DATA EXCERPT -
--*--

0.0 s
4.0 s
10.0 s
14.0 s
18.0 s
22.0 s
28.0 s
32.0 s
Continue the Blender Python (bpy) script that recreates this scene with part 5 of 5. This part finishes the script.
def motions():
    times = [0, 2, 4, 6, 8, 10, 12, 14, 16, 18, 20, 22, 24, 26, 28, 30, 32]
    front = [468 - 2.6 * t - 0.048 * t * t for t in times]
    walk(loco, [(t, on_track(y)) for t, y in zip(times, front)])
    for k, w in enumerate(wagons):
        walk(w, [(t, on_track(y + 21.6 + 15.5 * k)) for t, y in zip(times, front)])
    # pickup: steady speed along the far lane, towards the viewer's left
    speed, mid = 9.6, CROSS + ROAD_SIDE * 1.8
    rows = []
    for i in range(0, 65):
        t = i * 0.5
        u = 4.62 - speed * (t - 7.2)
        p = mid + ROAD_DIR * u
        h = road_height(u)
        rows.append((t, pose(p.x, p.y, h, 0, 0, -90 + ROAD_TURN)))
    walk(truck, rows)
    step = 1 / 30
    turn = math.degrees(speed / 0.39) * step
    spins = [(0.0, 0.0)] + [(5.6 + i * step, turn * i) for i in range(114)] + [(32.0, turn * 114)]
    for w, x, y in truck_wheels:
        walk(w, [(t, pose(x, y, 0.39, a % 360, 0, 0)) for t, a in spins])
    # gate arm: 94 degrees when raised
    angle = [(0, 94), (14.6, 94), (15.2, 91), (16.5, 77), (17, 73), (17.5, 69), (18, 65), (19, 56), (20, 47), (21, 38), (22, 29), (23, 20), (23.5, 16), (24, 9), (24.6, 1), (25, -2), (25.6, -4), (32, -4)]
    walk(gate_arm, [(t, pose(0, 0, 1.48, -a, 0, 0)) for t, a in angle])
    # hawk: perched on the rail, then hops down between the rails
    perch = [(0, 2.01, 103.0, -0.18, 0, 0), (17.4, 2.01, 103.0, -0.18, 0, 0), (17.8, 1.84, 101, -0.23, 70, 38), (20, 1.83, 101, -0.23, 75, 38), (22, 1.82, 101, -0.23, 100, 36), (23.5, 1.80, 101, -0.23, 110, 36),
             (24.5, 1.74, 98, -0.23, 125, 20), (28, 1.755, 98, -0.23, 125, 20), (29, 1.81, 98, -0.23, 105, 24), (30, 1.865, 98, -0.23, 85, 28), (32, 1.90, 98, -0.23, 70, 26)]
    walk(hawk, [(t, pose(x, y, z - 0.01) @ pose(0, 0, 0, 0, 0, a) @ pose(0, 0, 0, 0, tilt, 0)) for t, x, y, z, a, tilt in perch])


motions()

--*--

INSTRUCTIONS FOR THE TASK - Write the data out again in full and exactly.

RESPONSE TO THE TASK -
0.0 s
4.0 s
10.0 s
14.0 s
18.0 s
22.0 s
28.0 s
32.0 s
Continue the Blender Python (bpy) script that recreates this scene with part 5 of 5. This part finishes the script.
def motions():
    times = [0, 2, 4, 6, 8, 10, 12, 14, 16, 18, 20, 22, 24, 26, 28, 30, 32]
    front = [468 - 2.6 * t - 0.048 * t * t for t in times]
    walk(loco, [(t, on_track(y)) for t, y in zip(times, front)])
    for k, w in enumerate(wagons):
        walk(w, [(t, on_track(y + 21.6 + 15.5 * k)) for t, y in zip(times, front)])
    # pickup: steady speed along the far lane, towards the viewer's left
    speed, mid = 9.6, CROSS + ROAD_SIDE * 1.8
    rows = []
    for i in range(0, 65):
        t = i * 0.5
        u = 4.62 - speed * (t - 7.2)
        p = mid + ROAD_DIR * u
        h = road_height(u)
        rows.append((t, pose(p.x, p.y, h, 0, 0, -90 + ROAD_TURN)))
    walk(truck, rows)
    step = 1 / 30
    turn = math.degrees(speed / 0.39) * step
    spins = [(0.0, 0.0)] + [(5.6 + i * step, turn * i) for i in range(114)] + [(32.0, turn * 114)]
    for w, x, y in truck_wheels:
        walk(w, [(t, pose(x, y, 0.39, a % 360, 0, 0)) for t, a in spins])
    # gate arm: 94 degrees when raised
    angle = [(0, 94), (14.6, 94), (15.2, 91), (16.5, 77), (17, 73), (17.5, 69), (18, 65), (19, 56), (20, 47), (21, 38), (22, 29), (23, 20), (23.5, 16), (24, 9), (24.6, 1), (25, -2), (25.6, -4), (32, -4)]
    walk(gate_arm, [(t, pose(0, 0, 1.48, -a, 0, 0)) for t, a in angle])
    # hawk: perched on the rail, then hops down between the rails
    perch = [(0, 2.01, 103.0, -0.18, 0, 0), (17.4, 2.01, 103.0, -0.18, 0, 0), (17.8, 1.84, 101, -0.23, 70, 38), (20, 1.83, 101, -0.23, 75, 38), (22, 1.82, 101, -0.23, 100, 36), (23.5, 1.80, 101, -0.23, 110, 36),
             (24.5, 1.74, 98, -0.23, 125, 20), (28, 1.755, 98, -0.23, 125, 20), (29, 1.81, 98, -0.23, 105, 24), (30, 1.865, 98, -0.23, 85, 28), (32, 1.90, 98, -0.23, 70, 26)]
    walk(hawk, [(t, pose(x, y, z - 0.01) @ pose(0, 0, 0, 0, 0, a) @ pose(0, 0, 0, 0, tilt, 0)) for t, x, y, z, a, tilt in perch])


motions()